I just read the latest marathon-bombing news this morning. At least some of it. Was surprised at the level of some of the response.
Two kids shut down Boston? And got the attention of the entire nation? And were killed/apprehended almost live on nationwide TV?
After the latest suspect was arrested, residents of Watertown, “took to the street en-masse… cheering on emergency workers and chanting ‘USA! USA! USA!’” (source)
It’s like the end to a movie, except real people were killed. With this much attention, I wouldn’t be surprised if there are copy-cat crimes, though I sincerely hope not.
The LA Times wrote an article, Boston bombings: Social media spirals out of control, with the subtitle, “Web sleuths cast suspicion on innocent people and spread bad tips and paranoia.”
From my limited perspective, there was a fair share more paranoia than necessary, considering the threat. Shutting down the entire city of Boston, population 4+ million, was perhaps out of proportion to having one man running around with a gun (or, as the facts would show, a wounded 19 year old hiding under a boat).
In the greater Boston metropolitan area, all businesses were closed and everyone told to stay inside. This article described the city as a ghost town, adding, “John Fox, the official historian of the FBI, said that the shutdown of such a major city was virtually unprecedented in recent U.S. history.”

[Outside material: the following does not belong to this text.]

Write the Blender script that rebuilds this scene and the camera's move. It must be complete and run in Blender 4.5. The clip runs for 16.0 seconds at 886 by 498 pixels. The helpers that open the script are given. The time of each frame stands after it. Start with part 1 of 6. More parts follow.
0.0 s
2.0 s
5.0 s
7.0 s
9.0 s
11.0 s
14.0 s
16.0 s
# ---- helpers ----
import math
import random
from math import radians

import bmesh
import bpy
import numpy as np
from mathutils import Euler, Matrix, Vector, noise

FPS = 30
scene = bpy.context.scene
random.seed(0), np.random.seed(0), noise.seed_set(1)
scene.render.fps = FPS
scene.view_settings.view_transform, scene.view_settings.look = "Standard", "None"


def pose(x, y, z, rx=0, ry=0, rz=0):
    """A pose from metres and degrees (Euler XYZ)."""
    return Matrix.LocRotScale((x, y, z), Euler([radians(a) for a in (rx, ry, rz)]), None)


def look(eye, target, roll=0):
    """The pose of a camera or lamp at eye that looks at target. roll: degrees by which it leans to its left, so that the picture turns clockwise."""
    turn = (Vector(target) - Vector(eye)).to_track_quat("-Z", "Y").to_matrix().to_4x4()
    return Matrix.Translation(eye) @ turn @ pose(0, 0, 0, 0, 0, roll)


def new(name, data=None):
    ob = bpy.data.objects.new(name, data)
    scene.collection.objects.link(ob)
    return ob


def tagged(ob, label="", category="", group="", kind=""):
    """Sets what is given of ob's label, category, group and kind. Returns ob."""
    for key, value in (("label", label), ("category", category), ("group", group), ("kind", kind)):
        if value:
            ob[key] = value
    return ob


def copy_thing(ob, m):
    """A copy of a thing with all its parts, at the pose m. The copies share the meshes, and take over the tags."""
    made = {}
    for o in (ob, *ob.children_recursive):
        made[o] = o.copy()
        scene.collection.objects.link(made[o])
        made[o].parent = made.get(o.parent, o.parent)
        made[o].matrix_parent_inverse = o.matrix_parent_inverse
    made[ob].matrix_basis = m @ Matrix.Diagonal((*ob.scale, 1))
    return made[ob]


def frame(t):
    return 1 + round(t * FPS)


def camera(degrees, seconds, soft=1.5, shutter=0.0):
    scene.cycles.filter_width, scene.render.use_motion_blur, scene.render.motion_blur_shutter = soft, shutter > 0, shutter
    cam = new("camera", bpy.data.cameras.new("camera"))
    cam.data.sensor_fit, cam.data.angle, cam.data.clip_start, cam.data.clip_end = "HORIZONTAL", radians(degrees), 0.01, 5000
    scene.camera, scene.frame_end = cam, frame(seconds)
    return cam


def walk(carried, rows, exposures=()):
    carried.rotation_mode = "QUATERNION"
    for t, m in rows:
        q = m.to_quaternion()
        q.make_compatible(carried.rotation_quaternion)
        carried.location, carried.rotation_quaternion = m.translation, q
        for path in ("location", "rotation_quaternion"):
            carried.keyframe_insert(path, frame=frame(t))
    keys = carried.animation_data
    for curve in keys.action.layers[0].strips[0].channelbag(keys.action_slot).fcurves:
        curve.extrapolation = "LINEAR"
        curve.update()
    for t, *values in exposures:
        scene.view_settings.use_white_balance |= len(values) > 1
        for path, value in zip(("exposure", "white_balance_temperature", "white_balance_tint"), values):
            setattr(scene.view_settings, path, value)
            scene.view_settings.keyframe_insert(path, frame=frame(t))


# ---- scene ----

From photos of empty Boston streets, “Cant believe Mass Ave is so dead today On a Friday This is unreal” with the Instagram picture below:
I was glad to read one jogger had the nerve to leave his home and face the danger dire to go running along the Charles river on Memorial Drive, in outright rebellion of the standing orders. Perhaps he was a descendant of an original Boston minuteman.
My friend here, Beth McHoul, reposted the following quote on Facebook: “If you’re trying to defeat the human spirit, marathoners are the wrong group to target” -unknown
Beth is a native of Boston, and has run in that marathon more than once herself. She is an amazing woman. Last Monday, her sister was running and only a mile from the finish when the bombs went off. I’m not trying to downplay the awfulness of the attack.
But in light of how things went down the last couple days, I just have to wonder, “Are Americans at large prone to overreaction?”
For contrast, here’s a local anecdote:
One day last week our Haitian worker Pierre arrived late to work. He said he ran into a police/gang shootout on the street. He turned his motorcycle around and waited it out at a nearby gas station. When the shots died down he drove through the mayhem, continuing on his way to work, dodging several bodies laying on the road. Pierre noted that business was as usual at the next intersection (Jerald Batay), as if nothing had happened right down the street.
In light of a story like that, when I read about the drastic measures taken in Boston, I have this distinct impression us American’s are becoming soft.
Logistically, it’s even surprising to me Boston could be shut down with so little notice. Apparently, residents were awoken to reverse-911 telephone calls instructing them to stay indoors. I didn’t even know they could do that. Reminds me of Orwell’s 1984.
Something else that reminds me of Orwell’s 1984 (and while I’m on my soapbox) is how smartphones are changing the world. Whether in regards to how an investigation is done of a terrorist attack like the Boston Marathon, or whether it’s the Pope’s inauguration:
I’m thinking there is no going back. The times we live in just ain’t like the olde days.